Board resolutions are decisions taken by directors, passed by a simple majority (over 50%) during board meetings or unanimously as written resolutions if all directors agree.
What is a special resolution?
A resolution made by the shareholders. The threshold is passed by a majority of 75% or more of the votes.
What is an ordinary resolution?
A resolution made by the shareholders.
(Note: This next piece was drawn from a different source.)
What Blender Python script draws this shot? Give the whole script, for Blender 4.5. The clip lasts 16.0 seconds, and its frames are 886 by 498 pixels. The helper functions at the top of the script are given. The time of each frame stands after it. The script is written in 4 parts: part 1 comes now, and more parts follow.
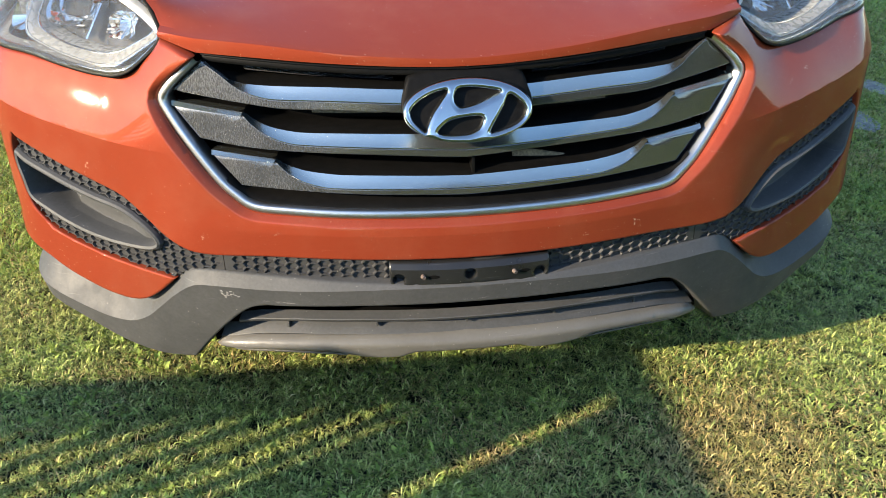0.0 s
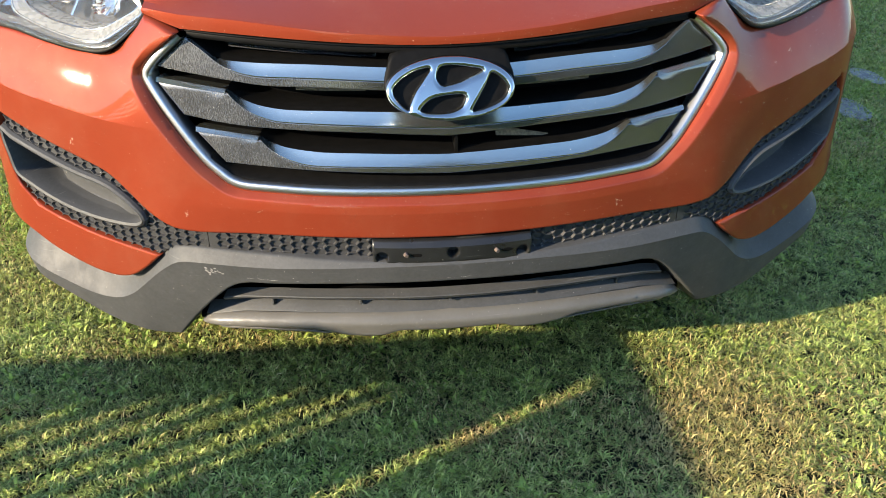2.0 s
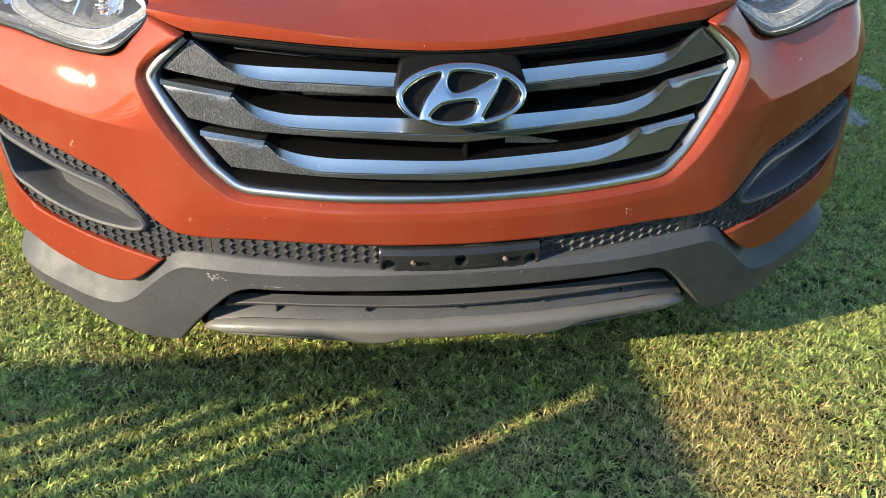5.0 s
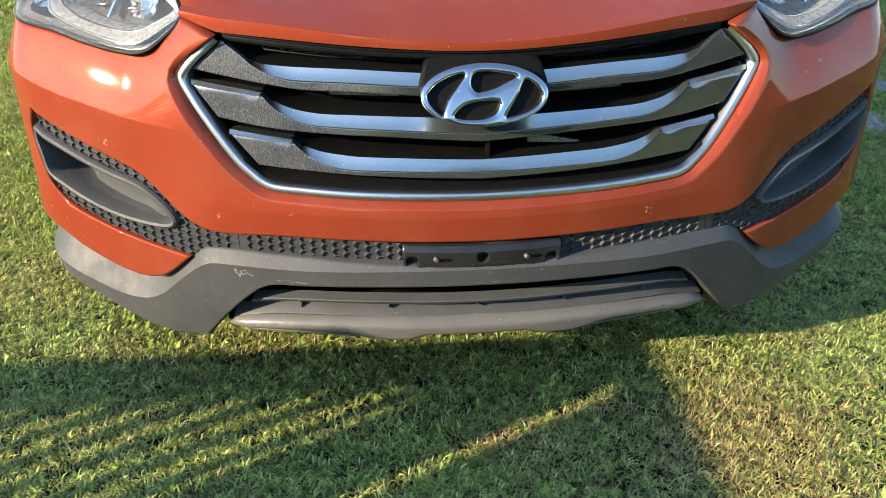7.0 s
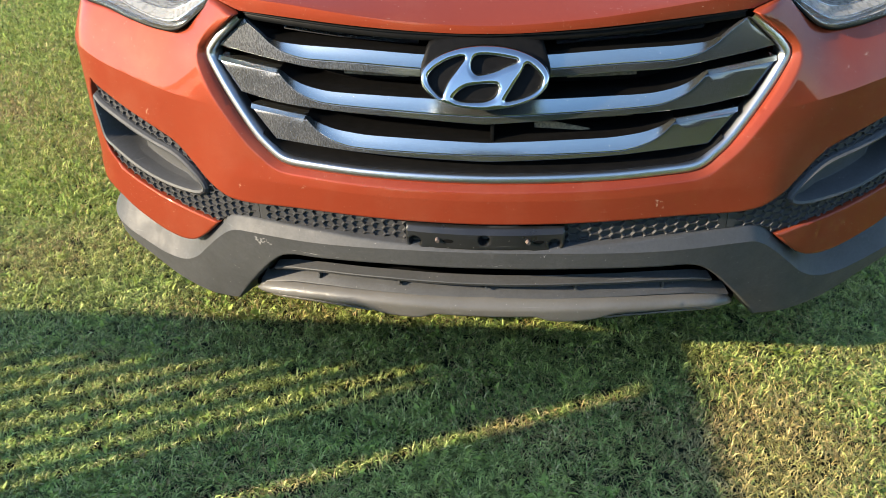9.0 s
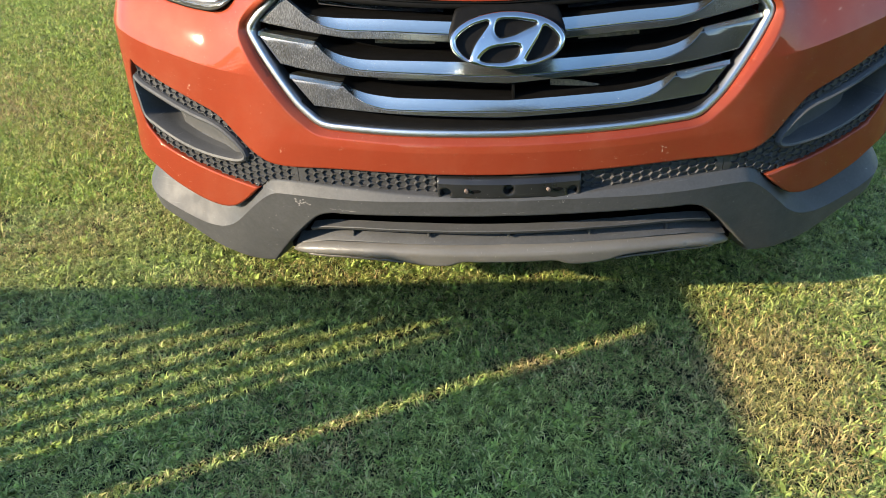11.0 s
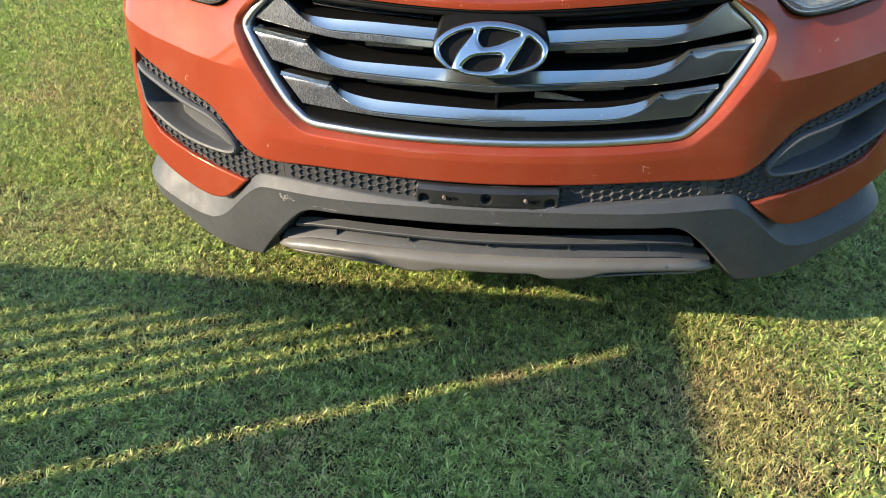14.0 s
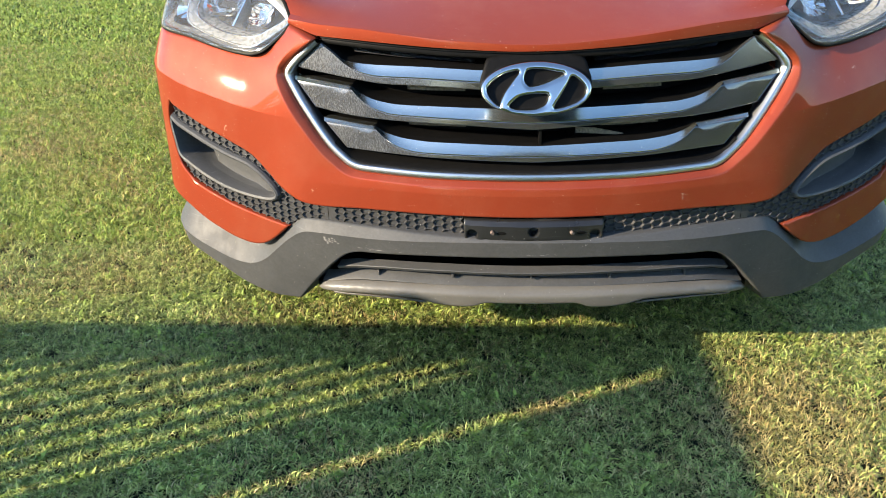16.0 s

The threshold is passed by a majority of more than 50% of the votes.
How do shareholders vote at General Meetings?
By show of hands (one vote per shareholder)
or
by poll (one vote per share).
Who can demand a poll vote? (1 vote : 1 share)
A poll can be demanded by the chairperson, directors, two or more shareholders, or shareholders representing at least 10% of the voting rights.
What types of resolutions cannot be passed by written resolution?
The removal of a director under s 168
The removal of an auditor under s 510.
How many days’ notice is required for calling a General Meeting in private companies?
14 clear days' notice (from the Board Meeting calling the GM)
the day of the meeting and the day the notice is given are both excluded. Weekends & bank holidays are included - if the notice is posted or e-mailed, it is deemed to be served 48 hours after sending
What is the short notice procedure for the General Meeting in a private company?
If consent given to use short notice, the GM can take place immediately following adjournment of BM1
Short notice can be used by obtaining the consent of:
a majority of shareholders
holding at least 90% (or up to 95% if Articles allow) of the voting rights.
E.g a majority in number of the shareholders (ie 3 out of 5) PLUS they must hold 90% of the total nominal value of the shares (if the company has MA)
What constitutes a quorum for a General Meeting?
Generally, two shareholders (one for single-member companies).
What is the procedure for passing a written resolution?
The resolution is circulated to all eligible members and is passed when the required majority signify their agreement within 28 days (unless Articles specify a different period).
This is only available for private companies.
What are the post-meeting matters (PMMs) following board or shareholder meetings?
Keeping minutes for 10 years,
updating statutory books,
filing necessary documents with Companies House, and
maintaining records at the registered office.
What is the ordinary course for holding shareholder meetings? (The GM sandwich)
Board Meeting to call the General Meeting
General Meeting to pass SR / OR
Board Meeting to implement decision
Post-meeting matters
To whom are directors accountable?
Directors are accountable to the company itself rather than directly to the shareholders.
What authority do directors have?
Directors can make decisions on behalf of the company on all matters not reserved for shareholder approval (e.g change of name etc)
What are the minimum number of directors required? (Private & public)
A private limited company must have at least one director, and a public limited company must have at least two directors.